We all know that the truth dictates one's life experience.
Play Sea Island and enjoy a truly remarkable golfing experience!
Golf Instruction in Class by Itself at Sea Island Golf Learning Center
From instructional DVDs to divine intervention, there are myriad possibilities that hold promise for golfers on the long road to improving their game. Those who are truly serious should get to Sea Island in a hurry. “If someone really wants to improve, no matter their level, there is no better place than Sea Island Golf Learning Center,” says Todd Anderson, Director of Instruction. “Our successes are unmatched in the country.”
Indeed. A destination all its own adjacent to The Lodge at Sea Island Golf Club and the championship Seaside course, the Golf Learning Center counts three of the country’s top 50 instructors, including Anderson, the 2010 PGA Teacher of the Year. Their approach is holistic, focusing on five core competencies, including Long Game, Short Game, Golf Fitness, Club Fitting and the Mental Game. “Our holistic approach works because there are always limitations in how the body functions or how the equipment performs,” continues Anderson. “People often overlook the mental game entirely, but not here. We examine every different variable from all sides and gear golfers toward proficiency in each.”
The Golf Learning Center’s results speak for themselves: Students have garnered 60 wins on major U.S. tours since 2005. PGA professionals Davis Love III, Jonathan Byrd, Matt Kuchar and U.S. Open Champion Lucas Glover are just a handful of the game’s best who train at the Golf Learning Center, while untold amateurs of every skill level arrive daily to polish their game as they never believed they could.
Unmatched Team Approach
The Golf Learning Center team is led by Todd Anderson, Jack Lumpkin and Mike Shannon, a trio of world-class talent individually hailed by Golf Digest as three of the top 50 golf instructors working today – the highest concentration of talent in the country. Like Anderson after him, Lumpkin was the PGA’s Teacher of the Year in 1995, an honor earned by only 25 professional instructors to date.
The faculty goes deeper, employing top sports psychologist Dr. Morris Pickens, author of Learn to Win. “The better you get physically the more important your mental game becomes,” notes Dr. Mo, who helps golfers find balance and keep sharp through the demands of a three- or four-day tournament. There’s also fitness expert Randy Myers, a Pennsylvania State grad whose Masters thesis, A Strength Training and Flexibility Program for Recreational Golfers, set a new precedent for golf exercise conditioning. Myers has been fundamental in establishing the connection between fitness and golf, concentrating on flexibility as integral to injury prevention and creating an eponymous Golf Stretching Pole that is the only training aid of its kind approved the U.S. Golf Association for players to carry in their bag.
Together, the Golf Learning Center faculty serves countless guests each year through one- to three-day training programs that assess fitness levels, swing mechanics, equipment, body function and mechanics with impressive results.
If The Club Fits
Even deeper, the Golf Learning Center has made a specialty of club fitting, one of the least considered yet most significant aspects of the game.
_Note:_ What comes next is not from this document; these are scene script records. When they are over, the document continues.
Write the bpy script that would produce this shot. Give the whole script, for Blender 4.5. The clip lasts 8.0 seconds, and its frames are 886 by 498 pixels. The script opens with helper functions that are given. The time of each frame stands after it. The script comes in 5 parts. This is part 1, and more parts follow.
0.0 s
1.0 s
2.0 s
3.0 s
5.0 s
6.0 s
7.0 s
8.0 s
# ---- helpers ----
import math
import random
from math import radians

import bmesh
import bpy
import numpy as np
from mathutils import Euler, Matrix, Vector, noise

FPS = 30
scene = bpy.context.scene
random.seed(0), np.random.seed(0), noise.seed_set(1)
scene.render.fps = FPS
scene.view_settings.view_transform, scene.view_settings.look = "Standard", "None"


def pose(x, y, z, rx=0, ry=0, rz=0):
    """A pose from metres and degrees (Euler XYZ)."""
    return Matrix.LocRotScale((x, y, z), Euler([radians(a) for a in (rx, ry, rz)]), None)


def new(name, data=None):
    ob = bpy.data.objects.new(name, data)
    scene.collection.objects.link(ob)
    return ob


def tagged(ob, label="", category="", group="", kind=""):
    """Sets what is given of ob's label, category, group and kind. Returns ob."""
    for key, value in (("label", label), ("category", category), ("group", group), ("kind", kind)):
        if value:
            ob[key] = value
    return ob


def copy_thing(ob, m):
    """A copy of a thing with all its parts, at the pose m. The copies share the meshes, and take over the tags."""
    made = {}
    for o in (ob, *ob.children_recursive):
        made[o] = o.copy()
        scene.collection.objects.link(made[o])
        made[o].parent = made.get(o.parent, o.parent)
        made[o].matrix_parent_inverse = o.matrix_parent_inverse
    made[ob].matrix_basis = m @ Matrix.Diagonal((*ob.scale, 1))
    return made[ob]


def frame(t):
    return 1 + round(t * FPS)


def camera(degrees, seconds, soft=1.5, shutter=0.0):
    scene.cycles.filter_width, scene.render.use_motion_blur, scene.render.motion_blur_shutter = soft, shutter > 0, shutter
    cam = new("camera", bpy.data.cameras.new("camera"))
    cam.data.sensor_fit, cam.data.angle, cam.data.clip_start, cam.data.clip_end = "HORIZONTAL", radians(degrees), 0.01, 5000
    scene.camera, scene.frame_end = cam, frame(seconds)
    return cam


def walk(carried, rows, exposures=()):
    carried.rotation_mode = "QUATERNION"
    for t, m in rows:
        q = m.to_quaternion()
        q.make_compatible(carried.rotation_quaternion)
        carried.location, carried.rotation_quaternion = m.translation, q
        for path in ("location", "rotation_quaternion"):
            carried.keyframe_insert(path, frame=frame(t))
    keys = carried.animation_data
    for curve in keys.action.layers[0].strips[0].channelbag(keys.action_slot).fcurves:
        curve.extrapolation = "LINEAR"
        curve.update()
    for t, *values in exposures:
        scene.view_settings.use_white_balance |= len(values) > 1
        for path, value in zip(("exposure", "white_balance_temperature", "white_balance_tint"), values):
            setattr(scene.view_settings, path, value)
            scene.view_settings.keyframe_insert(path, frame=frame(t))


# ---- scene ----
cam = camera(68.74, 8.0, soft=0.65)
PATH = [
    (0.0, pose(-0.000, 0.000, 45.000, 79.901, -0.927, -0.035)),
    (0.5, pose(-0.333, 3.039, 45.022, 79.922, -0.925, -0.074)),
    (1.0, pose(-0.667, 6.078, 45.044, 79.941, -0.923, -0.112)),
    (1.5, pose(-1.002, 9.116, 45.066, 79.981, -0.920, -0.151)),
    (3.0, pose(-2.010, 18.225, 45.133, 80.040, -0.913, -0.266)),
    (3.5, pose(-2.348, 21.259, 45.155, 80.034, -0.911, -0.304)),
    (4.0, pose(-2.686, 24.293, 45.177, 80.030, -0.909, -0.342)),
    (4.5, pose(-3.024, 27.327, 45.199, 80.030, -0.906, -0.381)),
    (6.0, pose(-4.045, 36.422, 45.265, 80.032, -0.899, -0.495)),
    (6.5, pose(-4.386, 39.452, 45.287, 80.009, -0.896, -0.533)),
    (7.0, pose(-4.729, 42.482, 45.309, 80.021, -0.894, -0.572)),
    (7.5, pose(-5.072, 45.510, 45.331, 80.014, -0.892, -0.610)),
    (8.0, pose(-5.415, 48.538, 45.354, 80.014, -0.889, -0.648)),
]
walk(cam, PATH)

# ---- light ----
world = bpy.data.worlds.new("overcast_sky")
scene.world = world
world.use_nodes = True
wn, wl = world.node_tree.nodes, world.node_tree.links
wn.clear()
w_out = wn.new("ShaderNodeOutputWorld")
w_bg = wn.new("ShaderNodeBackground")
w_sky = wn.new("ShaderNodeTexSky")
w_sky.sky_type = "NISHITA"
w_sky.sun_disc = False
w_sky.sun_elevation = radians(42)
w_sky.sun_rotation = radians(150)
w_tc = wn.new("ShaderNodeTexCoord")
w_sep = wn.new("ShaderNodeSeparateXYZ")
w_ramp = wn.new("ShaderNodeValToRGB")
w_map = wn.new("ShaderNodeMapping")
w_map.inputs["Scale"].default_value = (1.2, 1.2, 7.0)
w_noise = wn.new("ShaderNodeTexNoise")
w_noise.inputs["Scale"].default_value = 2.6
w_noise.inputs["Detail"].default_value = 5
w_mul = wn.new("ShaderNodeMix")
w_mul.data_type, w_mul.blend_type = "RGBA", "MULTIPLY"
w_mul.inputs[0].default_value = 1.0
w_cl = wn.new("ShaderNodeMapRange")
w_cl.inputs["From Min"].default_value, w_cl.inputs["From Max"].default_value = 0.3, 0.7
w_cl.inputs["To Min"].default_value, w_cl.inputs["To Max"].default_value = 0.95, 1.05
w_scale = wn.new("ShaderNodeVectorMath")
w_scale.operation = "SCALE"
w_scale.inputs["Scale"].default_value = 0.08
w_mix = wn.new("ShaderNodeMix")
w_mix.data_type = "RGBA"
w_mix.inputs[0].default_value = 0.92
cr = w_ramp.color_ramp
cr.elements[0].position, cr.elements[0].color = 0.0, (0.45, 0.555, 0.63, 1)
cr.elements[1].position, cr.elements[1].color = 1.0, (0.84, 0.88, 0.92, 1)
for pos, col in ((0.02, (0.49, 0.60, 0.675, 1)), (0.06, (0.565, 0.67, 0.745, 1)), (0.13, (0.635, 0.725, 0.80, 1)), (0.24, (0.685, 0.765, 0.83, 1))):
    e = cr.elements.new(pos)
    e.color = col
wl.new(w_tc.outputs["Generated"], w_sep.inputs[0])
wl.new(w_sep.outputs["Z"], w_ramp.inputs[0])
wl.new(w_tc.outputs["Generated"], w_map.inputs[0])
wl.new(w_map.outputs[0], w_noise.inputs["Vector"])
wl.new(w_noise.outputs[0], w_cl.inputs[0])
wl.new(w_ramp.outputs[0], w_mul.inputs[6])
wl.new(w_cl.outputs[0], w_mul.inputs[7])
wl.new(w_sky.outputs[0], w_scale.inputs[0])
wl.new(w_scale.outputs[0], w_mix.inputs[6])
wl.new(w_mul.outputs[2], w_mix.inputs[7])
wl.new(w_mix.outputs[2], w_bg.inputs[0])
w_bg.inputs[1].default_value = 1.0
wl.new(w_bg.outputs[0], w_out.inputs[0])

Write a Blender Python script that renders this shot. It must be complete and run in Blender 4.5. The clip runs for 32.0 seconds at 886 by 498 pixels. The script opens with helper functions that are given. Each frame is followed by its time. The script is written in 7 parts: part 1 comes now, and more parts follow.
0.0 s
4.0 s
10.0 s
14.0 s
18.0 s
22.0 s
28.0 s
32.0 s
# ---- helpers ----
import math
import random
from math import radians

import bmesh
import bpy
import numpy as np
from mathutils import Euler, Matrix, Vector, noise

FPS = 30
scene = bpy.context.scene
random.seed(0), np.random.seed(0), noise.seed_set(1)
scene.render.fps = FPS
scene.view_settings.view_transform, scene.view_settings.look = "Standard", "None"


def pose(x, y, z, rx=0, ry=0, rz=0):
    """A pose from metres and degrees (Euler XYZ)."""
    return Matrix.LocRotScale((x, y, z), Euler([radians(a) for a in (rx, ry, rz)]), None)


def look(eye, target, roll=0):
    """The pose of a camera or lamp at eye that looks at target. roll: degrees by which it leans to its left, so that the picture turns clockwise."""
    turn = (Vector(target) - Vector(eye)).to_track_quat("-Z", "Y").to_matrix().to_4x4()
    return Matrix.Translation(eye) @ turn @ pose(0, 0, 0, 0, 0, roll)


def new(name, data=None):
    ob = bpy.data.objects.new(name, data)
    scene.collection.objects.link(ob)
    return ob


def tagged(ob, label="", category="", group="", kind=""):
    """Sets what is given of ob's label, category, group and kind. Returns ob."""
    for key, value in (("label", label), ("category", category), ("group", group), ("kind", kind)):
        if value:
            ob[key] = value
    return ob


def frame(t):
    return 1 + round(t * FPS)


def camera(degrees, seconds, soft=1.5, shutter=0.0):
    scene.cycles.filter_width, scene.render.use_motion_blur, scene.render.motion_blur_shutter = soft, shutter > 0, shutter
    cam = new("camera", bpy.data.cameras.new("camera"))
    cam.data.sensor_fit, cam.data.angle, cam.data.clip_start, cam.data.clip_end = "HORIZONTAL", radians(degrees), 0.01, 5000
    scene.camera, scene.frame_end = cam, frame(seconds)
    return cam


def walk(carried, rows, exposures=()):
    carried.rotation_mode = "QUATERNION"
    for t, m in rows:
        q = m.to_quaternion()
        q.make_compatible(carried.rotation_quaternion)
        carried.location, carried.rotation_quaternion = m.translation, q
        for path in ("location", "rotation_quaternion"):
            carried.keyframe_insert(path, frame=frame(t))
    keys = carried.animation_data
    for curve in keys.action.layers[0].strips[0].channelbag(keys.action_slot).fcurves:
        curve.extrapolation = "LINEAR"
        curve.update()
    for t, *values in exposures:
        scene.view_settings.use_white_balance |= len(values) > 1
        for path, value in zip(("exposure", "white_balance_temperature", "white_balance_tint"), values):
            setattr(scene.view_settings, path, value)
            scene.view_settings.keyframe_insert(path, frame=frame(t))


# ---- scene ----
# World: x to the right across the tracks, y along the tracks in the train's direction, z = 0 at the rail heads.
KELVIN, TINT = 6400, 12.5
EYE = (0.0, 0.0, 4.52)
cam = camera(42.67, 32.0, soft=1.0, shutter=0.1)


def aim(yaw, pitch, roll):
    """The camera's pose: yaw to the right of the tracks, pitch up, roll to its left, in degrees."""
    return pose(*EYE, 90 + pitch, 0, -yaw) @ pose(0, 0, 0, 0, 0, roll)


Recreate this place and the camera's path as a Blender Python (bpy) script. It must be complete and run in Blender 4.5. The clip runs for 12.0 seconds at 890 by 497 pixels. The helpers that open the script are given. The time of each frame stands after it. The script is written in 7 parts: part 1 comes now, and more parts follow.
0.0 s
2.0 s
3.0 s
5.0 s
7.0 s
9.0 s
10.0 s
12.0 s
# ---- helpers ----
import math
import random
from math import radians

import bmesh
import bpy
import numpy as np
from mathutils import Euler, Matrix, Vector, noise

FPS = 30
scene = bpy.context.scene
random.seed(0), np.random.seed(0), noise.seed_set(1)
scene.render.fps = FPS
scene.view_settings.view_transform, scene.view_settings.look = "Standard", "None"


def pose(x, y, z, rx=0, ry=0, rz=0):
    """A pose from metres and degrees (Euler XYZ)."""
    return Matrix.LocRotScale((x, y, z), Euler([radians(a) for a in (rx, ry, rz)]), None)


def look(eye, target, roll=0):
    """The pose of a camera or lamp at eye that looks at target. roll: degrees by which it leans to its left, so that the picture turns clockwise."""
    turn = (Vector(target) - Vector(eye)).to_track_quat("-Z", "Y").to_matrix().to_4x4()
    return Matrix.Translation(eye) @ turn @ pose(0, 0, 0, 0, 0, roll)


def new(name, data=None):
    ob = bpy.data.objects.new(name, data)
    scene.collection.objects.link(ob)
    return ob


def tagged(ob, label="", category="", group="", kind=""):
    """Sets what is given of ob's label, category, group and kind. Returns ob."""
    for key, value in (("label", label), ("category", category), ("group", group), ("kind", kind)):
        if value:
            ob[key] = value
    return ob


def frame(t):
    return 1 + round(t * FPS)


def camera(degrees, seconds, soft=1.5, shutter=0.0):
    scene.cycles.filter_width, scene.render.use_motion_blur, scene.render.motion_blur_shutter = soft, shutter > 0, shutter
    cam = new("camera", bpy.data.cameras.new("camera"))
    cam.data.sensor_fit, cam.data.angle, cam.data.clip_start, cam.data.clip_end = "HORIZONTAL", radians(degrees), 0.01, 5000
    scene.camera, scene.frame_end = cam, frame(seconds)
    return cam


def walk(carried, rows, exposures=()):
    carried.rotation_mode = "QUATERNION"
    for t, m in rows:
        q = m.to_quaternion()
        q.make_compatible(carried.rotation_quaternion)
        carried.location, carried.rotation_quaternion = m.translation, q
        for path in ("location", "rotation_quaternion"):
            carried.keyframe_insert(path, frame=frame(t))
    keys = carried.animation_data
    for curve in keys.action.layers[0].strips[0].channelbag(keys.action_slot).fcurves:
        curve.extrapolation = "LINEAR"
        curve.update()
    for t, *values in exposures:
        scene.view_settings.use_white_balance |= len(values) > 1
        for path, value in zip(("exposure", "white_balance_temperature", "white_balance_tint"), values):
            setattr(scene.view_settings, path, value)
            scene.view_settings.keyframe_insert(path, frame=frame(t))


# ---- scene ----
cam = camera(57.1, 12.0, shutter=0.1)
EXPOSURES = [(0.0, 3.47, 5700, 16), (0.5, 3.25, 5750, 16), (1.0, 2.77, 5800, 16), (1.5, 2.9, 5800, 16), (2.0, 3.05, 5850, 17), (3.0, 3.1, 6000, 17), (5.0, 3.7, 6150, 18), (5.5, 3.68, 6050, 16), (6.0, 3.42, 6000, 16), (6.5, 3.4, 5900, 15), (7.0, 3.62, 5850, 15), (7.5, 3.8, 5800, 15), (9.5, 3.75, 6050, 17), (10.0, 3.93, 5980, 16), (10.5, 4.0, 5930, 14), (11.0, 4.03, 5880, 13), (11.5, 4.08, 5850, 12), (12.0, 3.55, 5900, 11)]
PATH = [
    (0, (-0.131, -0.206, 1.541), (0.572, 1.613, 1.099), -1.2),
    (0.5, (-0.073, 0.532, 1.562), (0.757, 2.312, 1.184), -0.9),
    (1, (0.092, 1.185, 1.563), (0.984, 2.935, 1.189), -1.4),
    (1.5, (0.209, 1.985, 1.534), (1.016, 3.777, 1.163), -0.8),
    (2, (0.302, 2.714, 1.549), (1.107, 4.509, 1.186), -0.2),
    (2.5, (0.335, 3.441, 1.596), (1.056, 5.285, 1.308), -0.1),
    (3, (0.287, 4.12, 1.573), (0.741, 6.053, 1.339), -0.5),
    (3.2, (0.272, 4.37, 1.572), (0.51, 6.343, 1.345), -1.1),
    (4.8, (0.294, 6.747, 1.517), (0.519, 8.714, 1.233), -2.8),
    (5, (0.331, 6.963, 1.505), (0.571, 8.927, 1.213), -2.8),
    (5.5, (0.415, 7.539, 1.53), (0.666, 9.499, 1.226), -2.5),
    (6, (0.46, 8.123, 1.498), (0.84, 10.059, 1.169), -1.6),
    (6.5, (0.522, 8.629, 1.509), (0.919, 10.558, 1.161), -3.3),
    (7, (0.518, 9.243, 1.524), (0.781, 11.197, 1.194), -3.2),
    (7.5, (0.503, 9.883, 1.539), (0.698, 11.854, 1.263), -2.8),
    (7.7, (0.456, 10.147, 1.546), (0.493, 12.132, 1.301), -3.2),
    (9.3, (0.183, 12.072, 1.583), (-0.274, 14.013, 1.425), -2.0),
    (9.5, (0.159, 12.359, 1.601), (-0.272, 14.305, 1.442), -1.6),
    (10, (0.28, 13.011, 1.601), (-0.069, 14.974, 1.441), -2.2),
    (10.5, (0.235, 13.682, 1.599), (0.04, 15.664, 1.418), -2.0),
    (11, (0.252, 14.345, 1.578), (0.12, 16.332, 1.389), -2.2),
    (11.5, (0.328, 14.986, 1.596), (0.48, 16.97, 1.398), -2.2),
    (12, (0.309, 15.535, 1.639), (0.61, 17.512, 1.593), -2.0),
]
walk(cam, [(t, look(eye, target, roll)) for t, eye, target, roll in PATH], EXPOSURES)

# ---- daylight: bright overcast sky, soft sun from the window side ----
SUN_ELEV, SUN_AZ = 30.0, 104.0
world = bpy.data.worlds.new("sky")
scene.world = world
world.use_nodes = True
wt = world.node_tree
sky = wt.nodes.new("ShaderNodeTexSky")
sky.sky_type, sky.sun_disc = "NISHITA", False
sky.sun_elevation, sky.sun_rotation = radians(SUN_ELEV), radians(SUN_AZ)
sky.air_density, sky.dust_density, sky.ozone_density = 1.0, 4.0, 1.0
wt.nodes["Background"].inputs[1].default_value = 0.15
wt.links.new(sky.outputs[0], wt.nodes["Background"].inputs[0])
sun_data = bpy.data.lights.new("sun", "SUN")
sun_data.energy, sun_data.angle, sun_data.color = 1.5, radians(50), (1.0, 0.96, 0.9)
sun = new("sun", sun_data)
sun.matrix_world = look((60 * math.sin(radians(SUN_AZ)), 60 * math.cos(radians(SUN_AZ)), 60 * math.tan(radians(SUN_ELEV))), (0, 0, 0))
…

On-staff club fitters are masters of their craft, including Craig Allen, who doubles as the Center’s Manager, and Curtis Leggett, a St. Simons Island native who has plied his talents at Sea Island since 1984.
Utilizing advanced technology via Trackman Launch Monitors, Allen and Leggett enable golfers to test the latest equipment from major manufacturers in live conditions or to confirm the performance of their existing clubs. It takes about an hour each for woods and irons, or two hours for both, with hourly rates ranging from $125 for Sea Island guests and Pros.
Let’s Golf
Newly tuned for optimum performance on both fairway and green, what’s a Sea Island golfer to do? Play golf, of course. Along with the superb practice facilities from a driving range to putting greens, the resort offers three world-class championship courses – Seaside, Plantation and Retreat – as well as Forbes Travel Guide Five-Star and AAA Five-Diamond-rated luxury accommodation at The Lodge at Sea Island Golf Club.